Ganz ehrlich: Sehr oft sitze ich vor dem Computer und suche nach Open Calls oder schreibe Bewerbungen. Vor den Corona-Einschränkungen (und hoffentlich danach bald wieder) arbeite ich in einer Schule und betreue die Kinder im Fach Kunsterziehung. Und dann finde ich es sehr schön mich mit Freunden zu treffen oder mit ihnen zu telefonieren, Dokumentarfilme zu schauen, Bananenkuchen zu backen, schwimmen zu gehen, und meine Pflanzen zu pflegen.

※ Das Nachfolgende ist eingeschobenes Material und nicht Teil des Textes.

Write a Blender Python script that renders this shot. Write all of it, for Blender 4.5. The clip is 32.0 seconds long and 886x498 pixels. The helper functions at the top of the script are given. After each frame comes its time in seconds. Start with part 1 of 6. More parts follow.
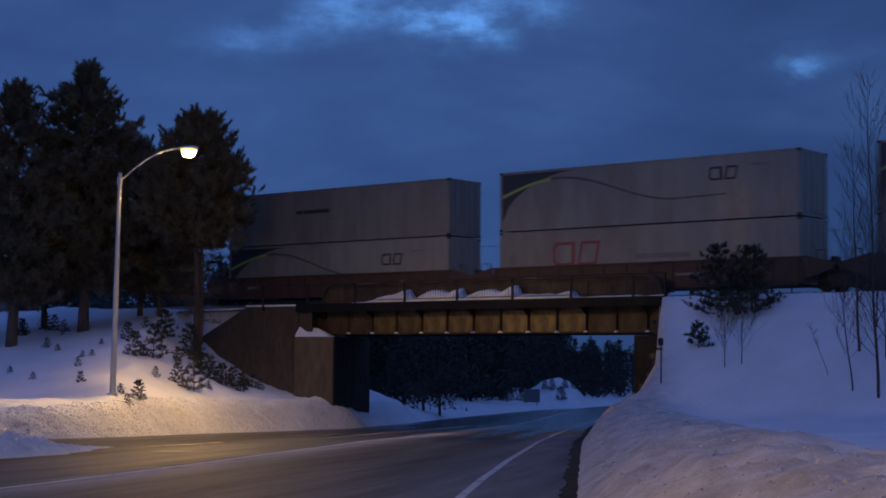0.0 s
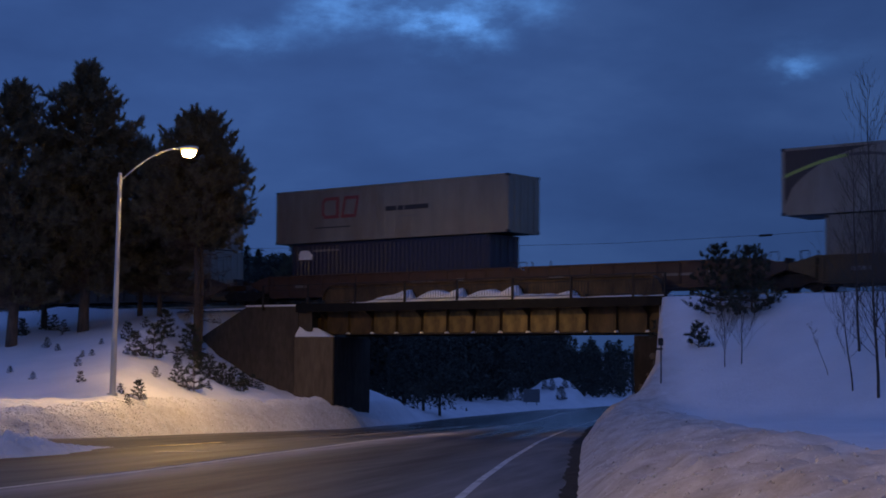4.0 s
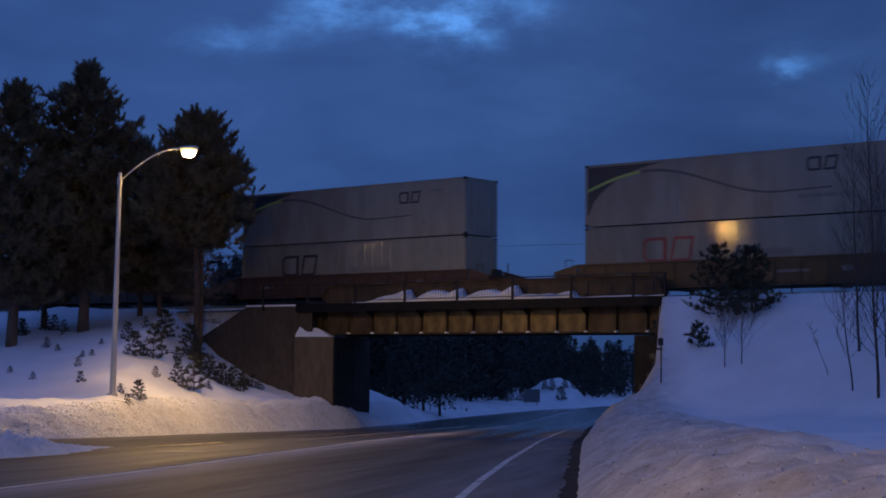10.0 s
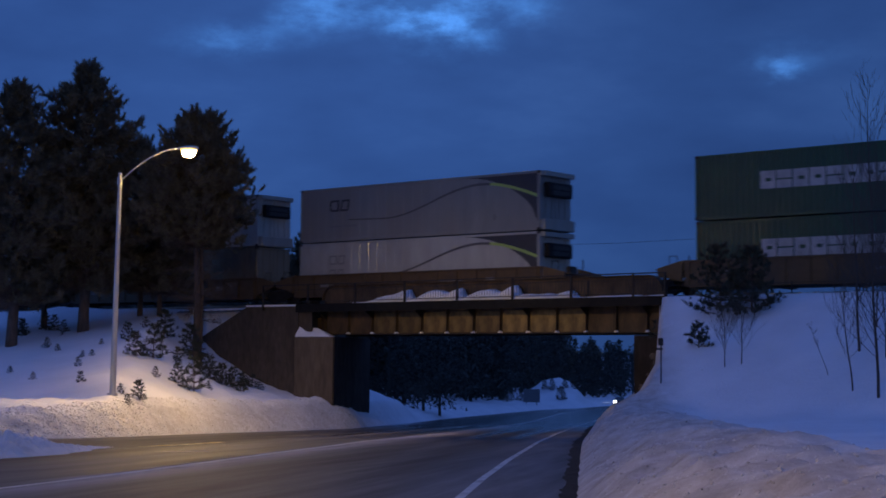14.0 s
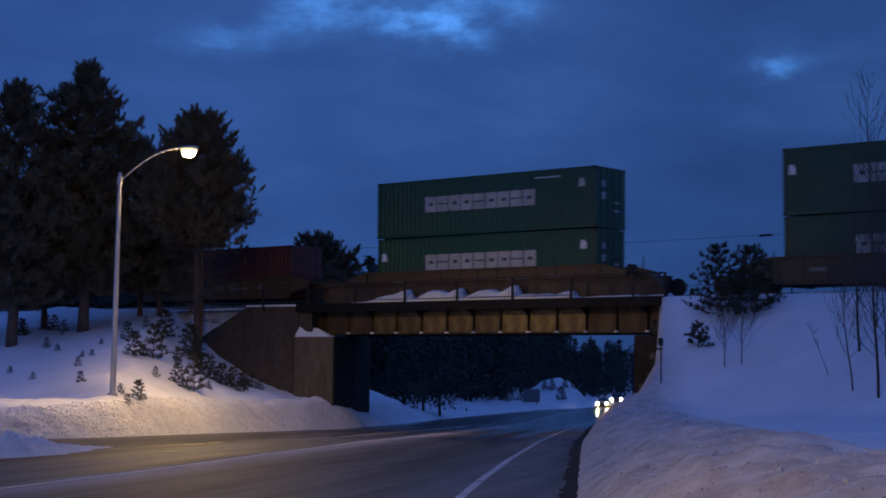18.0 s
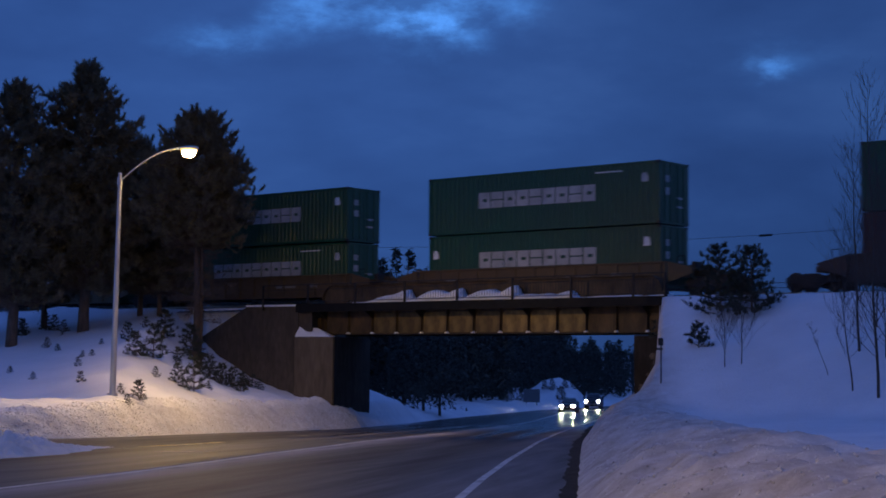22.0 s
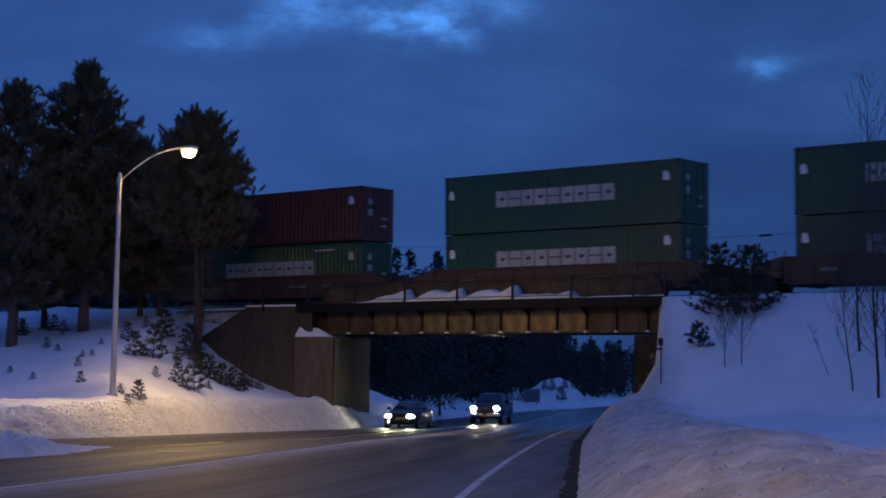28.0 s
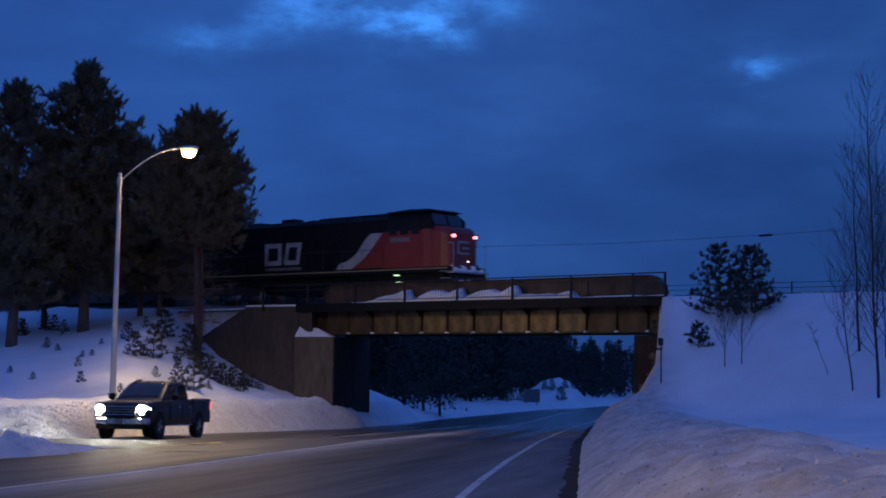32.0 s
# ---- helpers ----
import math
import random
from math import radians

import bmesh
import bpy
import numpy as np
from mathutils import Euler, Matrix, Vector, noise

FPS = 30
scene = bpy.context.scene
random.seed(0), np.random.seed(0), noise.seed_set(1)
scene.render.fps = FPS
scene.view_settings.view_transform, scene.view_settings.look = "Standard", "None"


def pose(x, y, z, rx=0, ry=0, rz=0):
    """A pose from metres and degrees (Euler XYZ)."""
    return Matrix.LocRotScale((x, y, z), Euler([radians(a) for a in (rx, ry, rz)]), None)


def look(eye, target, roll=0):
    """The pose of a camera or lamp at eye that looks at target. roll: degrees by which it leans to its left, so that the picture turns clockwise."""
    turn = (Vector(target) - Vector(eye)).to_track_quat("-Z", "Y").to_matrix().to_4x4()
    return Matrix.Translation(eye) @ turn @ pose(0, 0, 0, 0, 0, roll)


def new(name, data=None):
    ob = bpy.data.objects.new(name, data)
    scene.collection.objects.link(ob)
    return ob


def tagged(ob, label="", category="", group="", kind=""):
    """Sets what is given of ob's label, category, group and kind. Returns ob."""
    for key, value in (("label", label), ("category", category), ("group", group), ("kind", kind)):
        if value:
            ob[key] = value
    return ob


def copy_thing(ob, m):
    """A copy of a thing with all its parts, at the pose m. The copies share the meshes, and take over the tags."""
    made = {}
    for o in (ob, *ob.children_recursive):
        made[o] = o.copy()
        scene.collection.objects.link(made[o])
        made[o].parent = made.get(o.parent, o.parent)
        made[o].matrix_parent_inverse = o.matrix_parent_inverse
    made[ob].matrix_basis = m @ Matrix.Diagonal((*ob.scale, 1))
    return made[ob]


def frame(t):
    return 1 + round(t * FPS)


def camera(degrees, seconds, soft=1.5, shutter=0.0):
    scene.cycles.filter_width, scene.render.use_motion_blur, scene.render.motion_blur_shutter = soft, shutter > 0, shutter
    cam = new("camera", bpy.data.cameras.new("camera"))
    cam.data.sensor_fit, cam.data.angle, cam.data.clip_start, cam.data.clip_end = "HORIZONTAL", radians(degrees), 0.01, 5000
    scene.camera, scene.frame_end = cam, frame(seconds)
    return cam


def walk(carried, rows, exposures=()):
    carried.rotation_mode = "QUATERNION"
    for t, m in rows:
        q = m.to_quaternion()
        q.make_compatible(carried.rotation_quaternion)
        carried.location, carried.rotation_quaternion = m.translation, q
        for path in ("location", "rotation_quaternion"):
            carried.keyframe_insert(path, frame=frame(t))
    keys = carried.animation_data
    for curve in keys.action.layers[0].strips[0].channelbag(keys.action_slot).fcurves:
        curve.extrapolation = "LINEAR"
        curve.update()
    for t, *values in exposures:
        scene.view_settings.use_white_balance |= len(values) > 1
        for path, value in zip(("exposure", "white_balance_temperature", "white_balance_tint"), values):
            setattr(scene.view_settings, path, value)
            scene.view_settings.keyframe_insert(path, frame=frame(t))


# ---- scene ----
# A tripod camera on the roadside; a stack train crosses the bridge from right to left.
EYE = 1.6
cam = camera(31.39, 32.0, soft=1.8, shutter=0.35)
VIEW = look((0, 0, EYE), (0, 100, EYE + 6.965), 0.39)
walk(cam, [(0.0, VIEW), (32.0, VIEW)],
     exposures=[(0.0, 0.0, 7250, 10), (9.0, 0.0, 7100, 10), (12.5, 0.0, 6300, 10), (24.0, 0.0, 6250, 10), (30.0, 0.0, 6150, 10), (32.0, 0.0, 5450, 10)])

# ---- world and lights ----
world = bpy.data.worlds.new("dusk")
scene.world = world
world.use_nodes = True
wn, wl = world.node_tree.nodes, world.node_tree.links
sky = wn.new("ShaderNodeTexSky")
sky.sky_type = "NISHITA"
sky.sun_disc = False
sky.sun_elevation = radians(14)
sky.sun_rotation = radians(20)
sky.air_density, sky.dust_density, sky.ozone_density = 1.0, 0.3, 3.0
tint = wn.new("ShaderNodeMix")
tint.data_type, tint.blend_type = "RGBA", "MULTIPLY"
tint.inputs[0].default_value = 1.0
tint.inputs[7].default_value = (0.42, 0.52, 1.0, 1)
wl.new(sky.outputs[0], tint.inputs[6])
# an overcast sky is brighter overhead than at its rim
where = wn.new("ShaderNodeTexCoord")
split = wn.new("ShaderNodeSeparateXYZ")
wl.new(where.outputs["Generated"], split.inputs[0])
lift = wn.new("ShaderNodeMapRange")
lift.inputs[1].default_value, lift.inputs[2].default_value, lift.inputs[3].default_value, lift.inputs[4].default_value = 0.0, 1.0, 0.20, 2.1
wl.new(split.outputs["Z"], lift.inputs[0])
over = wn.new("ShaderNodeMix")
over.data_type, over.blend_type = "RGBA", "MULTIPLY"
over.inputs[0].default_value = 1.0
wl.new(tint.outputs[2], over.inputs[6])
wl.new(lift.outputs[0], over.inputs[7])
wl.new(over.outputs[2], wn["Background"].inputs[0])
wn["Background"].inputs[1].default_value = 0.112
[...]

mirsiniartakianou künstlerin

Woran arbeitest du gerade?
Ich habe diesen Winter ganz schön viele neue Textilarbeiten geknotet, aber noch nicht die Messing- Konstruktionen für sie gebaut. Ich bin jetzt gerade dabei, diese zu bauen und die Installationen danach auch zu fotografieren. Aktuell fertige ich eine Textilarbeit an, die „Oinone“ heißt. Sie besteht aus einem dunkelblau-grauen Faden und die Knoten sehen aus wie Tropfen oder Tränen. Diese soll auf zwei Sockeln und eine Konstruktion aus Messing aufgehängt werden und frei im Raum stehen. Da meine Textilarbeiten bisher immer von der Decke hingen, ist es eine Herausforderung diese stehend im Raum zu schaffen. Diese Arbeit wird im April 2021 in der Werkschauhalle auf dem Spinnereigelände in Leipzig ausgestellt.

Kommst du mal nach Wien?
Tatsächlich komme ich im Mai nach Österreich! Ich habe eine Künstler-Residenz vom Atelierhaus Salzamt Linz bekommen und werde den ganzen Monat dort sein. Sehr wahrscheinlich komme ich dann auch nach Wien zu Besuch, da ich die Stadt toll und sehr inspirierend finde.